**WHAT NEEDS TO BE DONE:** Output the full material exactly as it appears here.

**DATA BLOCK:**
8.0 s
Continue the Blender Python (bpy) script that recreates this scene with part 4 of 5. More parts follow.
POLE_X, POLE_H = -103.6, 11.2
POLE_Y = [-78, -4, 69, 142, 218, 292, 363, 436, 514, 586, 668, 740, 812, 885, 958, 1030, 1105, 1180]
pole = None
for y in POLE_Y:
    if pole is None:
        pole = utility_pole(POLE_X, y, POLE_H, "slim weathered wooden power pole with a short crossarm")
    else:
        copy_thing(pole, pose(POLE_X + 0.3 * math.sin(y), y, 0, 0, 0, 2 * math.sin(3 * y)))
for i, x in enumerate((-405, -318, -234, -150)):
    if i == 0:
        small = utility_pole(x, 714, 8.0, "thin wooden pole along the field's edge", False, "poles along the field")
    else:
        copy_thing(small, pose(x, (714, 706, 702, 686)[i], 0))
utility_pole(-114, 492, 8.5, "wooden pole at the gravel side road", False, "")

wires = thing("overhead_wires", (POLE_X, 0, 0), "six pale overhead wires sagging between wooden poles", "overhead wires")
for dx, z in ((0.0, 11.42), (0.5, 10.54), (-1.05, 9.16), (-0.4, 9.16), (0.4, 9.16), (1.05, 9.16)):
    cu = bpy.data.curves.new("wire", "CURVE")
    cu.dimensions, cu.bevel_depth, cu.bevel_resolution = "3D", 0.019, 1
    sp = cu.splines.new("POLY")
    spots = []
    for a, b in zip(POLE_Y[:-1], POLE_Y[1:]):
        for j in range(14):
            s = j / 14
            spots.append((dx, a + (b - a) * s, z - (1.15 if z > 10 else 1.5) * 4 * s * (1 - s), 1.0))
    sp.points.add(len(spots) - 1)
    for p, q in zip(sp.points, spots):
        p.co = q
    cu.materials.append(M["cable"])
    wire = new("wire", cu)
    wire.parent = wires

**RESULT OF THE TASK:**
8.0 s
Continue the Blender Python (bpy) script that recreates this scene with part 4 of 5. More parts follow.
POLE_X, POLE_H = -103.6, 11.2
POLE_Y = [-78, -4, 69, 142, 218, 292, 363, 436, 514, 586, 668, 740, 812, 885, 958, 1030, 1105, 1180]
pole = None
for y in POLE_Y:
    if pole is None:
        pole = utility_pole(POLE_X, y, POLE_H, "slim weathered wooden power pole with a short crossarm")
    else:
        copy_thing(pole, pose(POLE_X + 0.3 * math.sin(y), y, 0, 0, 0, 2 * math.sin(3 * y)))
for i, x in enumerate((-405, -318, -234, -150)):
    if i == 0:
        small = utility_pole(x, 714, 8.0, "thin wooden pole along the field's edge", False, "poles along the field")
    else:
        copy_thing(small, pose(x, (714, 706, 702, 686)[i], 0))
utility_pole(-114, 492, 8.5, "wooden pole at the gravel side road", False, "")

wires = thing("overhead_wires", (POLE_X, 0, 0), "six pale overhead wires sagging between wooden poles", "overhead wires")
for dx, z in ((0.0, 11.42), (0.5, 10.54), (-1.05, 9.16), (-0.4, 9.16), (0.4, 9.16), (1.05, 9.16)):
    cu = bpy.data.curves.new("wire", "CURVE")
    cu.dimensions, cu.bevel_depth, cu.bevel_resolution = "3D", 0.019, 1
    sp = cu.splines.new("POLY")
    spots = []
    for a, b in zip(POLE_Y[:-1], POLE_Y[1:]):
        for j in range(14):
            s = j / 14
            spots.append((dx, a + (b - a) * s, z - (1.15 if z > 10 else 1.5) * 4 * s * (1 - s), 1.0))
    sp.points.add(len(spots) - 1)
    for p, q in zip(sp.points, spots):
        p.co = q
    cu.materials.append(M["cable"])
    wire = new("wire", cu)
    wire.parent = wires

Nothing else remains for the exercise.